Westminster – the borough with the most households affected by the cap in Britain – has also seen a large and unexplained reduction. The number of people facing the cap has fallen from around 2,200 in the Autumn to around 1,300 now, with 390 believed to have gone into work. With the same caveat about newly unemployed people joining the list, that leaves an unexplained reduction of 500.

So what’s going on? Some of the variation may simply reflect the fall in the national estimate at a local level. Some was predictable given the imperfections in the data being used, with some people dropping off the list and others not where the scans say they should be, and even the current numbers are eight weeks out of date. But are there other explanations?

One possibility is that the bedroom caps already imposed on the local housing allowance have reduced the numbers affected by the overall cap. Another is that people are moving ahead of the cap (and in the wake of the bedroom caps) to cheaper areas. The housing benefit stats show that claims in outer London are rising much faster than those in inner London. People could be deciding for themselves to move and anecdotally some authorities in Essex and Kent report that they are seeing people turn up in their areas.

However, councils with large numbers of capped families have limited options. They can use discretionary housing payments (DHPs) but these will only last for a limited time. They face costs for housing newly homeless families and caps on the rents of those they have already placed in temporary accommodation. Given the stream of reports about London boroughs exporting their homeless families elsewhere, and the lack of accommodation affordable within the cap in many areas, an increase in the out-of-area placements that are already happening looks inevitable despite ministers’ insistence that they have put guidance in place.

In the longer term housing directors think it is just a matter of time before overcrowding and sharing increase as capped families try anything to avoid moving miles from friends, families and children’s schools. They also expect another increase in unorthodox housing: beds in sheds, garages, retail units and offices.

Figures from Haringey illustrate the scale of the problem. The council has pledged not to move anyone out of London during the pilot. Some 294 of the 993 households currently affected (30 per cent) are living in temporary accommodation. The council has £2.4 million of DHPs for 2013/14 of which £1.4 million is specifically to cover the costs of the cap. However, it estimates that its extra liabilities because of the cap will be £8.2 million over 2013/14, leaving it with a shortfall of around £7 million. That’s roughly £7,000 for each capped family.

Figures like those suggest that the costs to individual boroughs will far outweigh savings to the Treasury that are now estimated at £110 million in 2013/14 and £185 million in subsequent years. Those have been reduced from £270 million a year savings in the July 2012 impact assessment.

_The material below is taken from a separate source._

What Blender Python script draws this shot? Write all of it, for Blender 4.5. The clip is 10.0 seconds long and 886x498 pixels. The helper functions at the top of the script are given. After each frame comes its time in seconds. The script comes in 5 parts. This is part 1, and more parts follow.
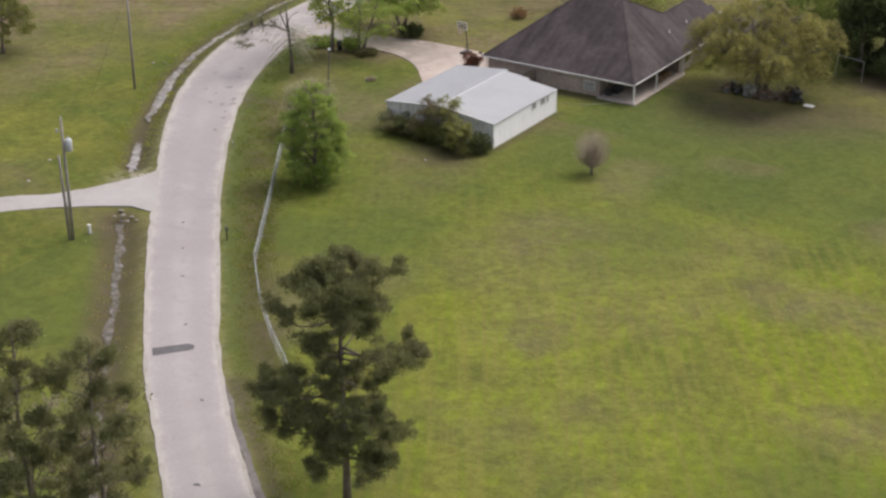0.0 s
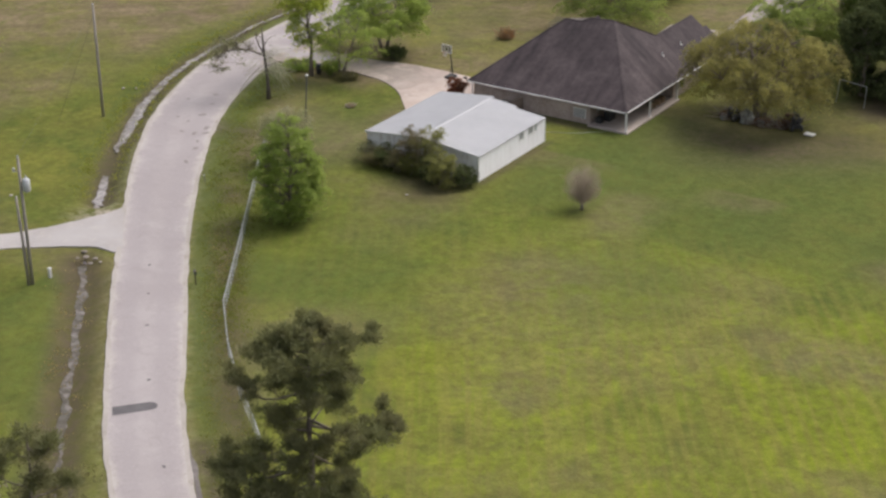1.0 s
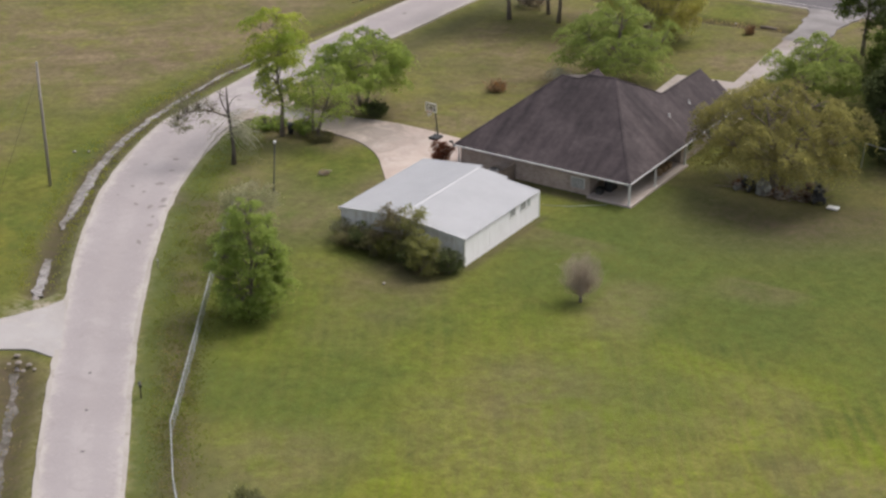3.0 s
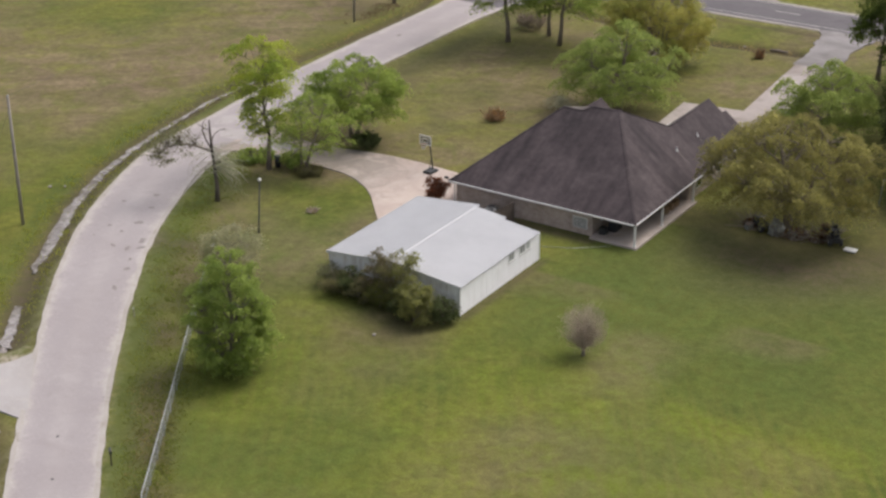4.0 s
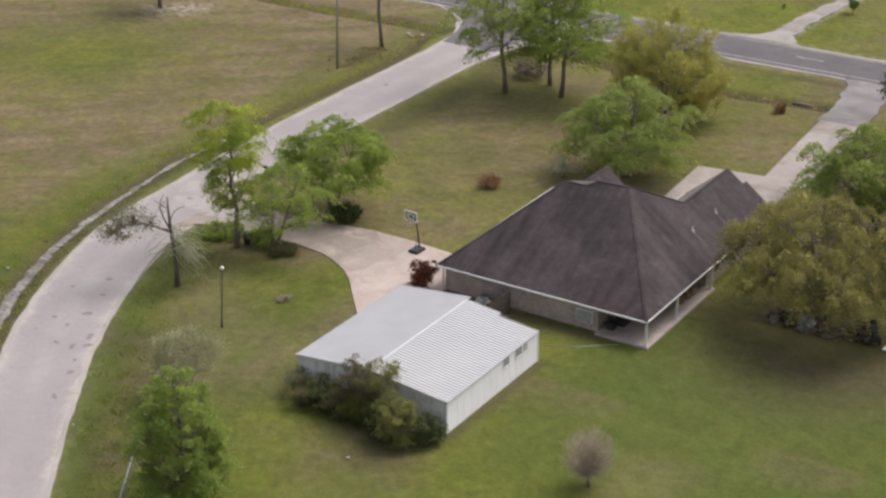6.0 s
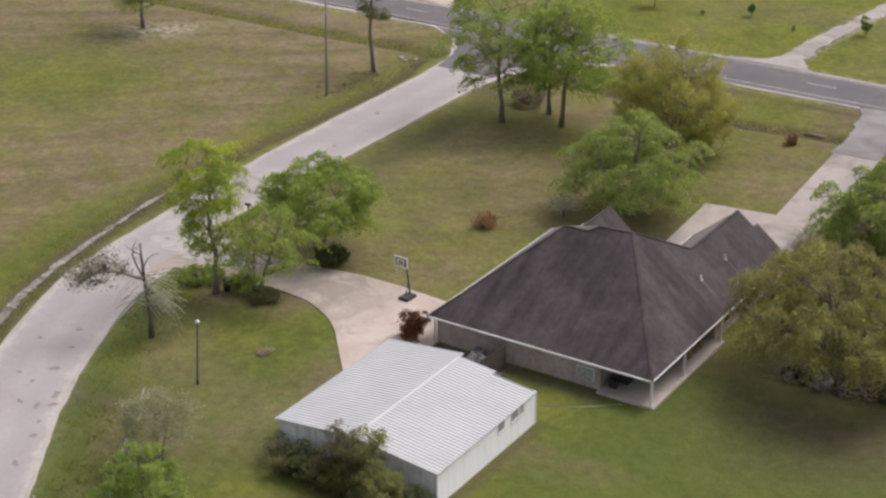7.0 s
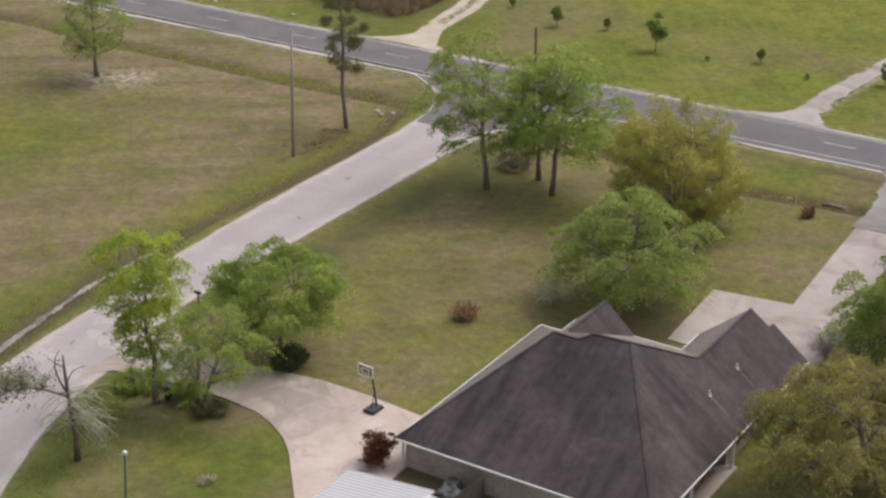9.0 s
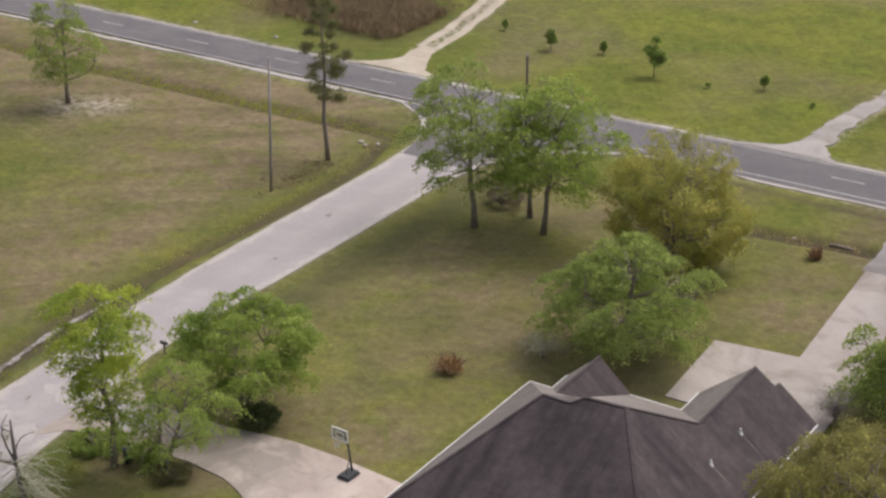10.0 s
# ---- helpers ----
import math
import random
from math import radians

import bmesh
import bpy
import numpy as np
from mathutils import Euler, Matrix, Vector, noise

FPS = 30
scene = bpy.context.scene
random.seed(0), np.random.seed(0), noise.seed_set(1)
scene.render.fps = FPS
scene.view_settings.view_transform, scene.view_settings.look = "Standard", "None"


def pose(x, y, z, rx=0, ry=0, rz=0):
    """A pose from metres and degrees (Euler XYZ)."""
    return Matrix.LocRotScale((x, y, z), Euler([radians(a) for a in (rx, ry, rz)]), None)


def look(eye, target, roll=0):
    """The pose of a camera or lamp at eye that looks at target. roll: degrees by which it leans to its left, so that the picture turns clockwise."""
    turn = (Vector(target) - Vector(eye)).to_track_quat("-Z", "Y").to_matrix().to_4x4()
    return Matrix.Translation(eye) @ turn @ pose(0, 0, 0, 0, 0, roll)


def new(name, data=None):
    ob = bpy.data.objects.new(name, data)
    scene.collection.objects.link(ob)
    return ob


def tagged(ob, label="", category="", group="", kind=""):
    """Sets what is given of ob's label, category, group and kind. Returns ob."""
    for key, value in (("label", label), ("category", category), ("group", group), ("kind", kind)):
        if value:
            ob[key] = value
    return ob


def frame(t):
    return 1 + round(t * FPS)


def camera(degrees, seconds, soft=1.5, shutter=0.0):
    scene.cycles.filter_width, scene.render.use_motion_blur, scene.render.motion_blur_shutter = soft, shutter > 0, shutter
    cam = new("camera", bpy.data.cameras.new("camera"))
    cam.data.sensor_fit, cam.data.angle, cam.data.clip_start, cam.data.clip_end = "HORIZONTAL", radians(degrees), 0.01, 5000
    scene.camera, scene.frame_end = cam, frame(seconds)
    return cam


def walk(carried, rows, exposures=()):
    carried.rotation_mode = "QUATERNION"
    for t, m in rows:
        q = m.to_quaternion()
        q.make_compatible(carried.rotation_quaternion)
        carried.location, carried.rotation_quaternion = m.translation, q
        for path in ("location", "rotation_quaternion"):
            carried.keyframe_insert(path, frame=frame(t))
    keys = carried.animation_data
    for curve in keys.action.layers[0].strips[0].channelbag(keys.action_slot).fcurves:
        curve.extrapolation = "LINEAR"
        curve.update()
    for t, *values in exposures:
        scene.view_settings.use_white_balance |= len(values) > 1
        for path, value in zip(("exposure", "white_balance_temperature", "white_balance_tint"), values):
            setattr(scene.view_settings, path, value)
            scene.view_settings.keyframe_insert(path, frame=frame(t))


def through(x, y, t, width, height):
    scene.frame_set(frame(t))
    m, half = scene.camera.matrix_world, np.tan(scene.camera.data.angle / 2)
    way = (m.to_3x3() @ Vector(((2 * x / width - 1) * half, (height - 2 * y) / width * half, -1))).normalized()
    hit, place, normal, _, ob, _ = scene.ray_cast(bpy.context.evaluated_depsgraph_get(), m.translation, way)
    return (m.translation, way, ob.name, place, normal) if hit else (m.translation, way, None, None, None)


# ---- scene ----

They are also a reminder of the warning in the letter between the private offices of Eric Pickles and David Cameron that was leaked to the Observer in July 2011. The letter from Pickles’s private secretary said:

‘We are concerned that the savings from this measure, currently estimated ay £270m savings p.a from 2014-2015 does not take account of the additional costs to local authorities (through homelessness and temporary accommodation). In fact we think it is likely that the policy as it stands will generate a net cost. In addition Local Authorities will have to calculate and administer reduced Housing Benefit to keep within the cap and this will mean both demands on resource and difficult handling locally.’

Ministers see the benefit cap as good politics, especially when they can portray Labour as opposing it. However, it seems equally clear that it is a very bad policy that is being introduced at a very bad time. Leave aside the mystery about the figures, ignore for a moment the likelihood that it will cost more than it saves and turn a temporary blind eye to the fact that it contradicts the move to higher ‘affordable’ rents by the DCLG. The local authorities that will have to implement the cap and bear the extra costs are already seeing their budgets squeezed everywhere else. And they are having to implement a major change in the administration of housing benefit only months before they start to lose that role under the universal credit.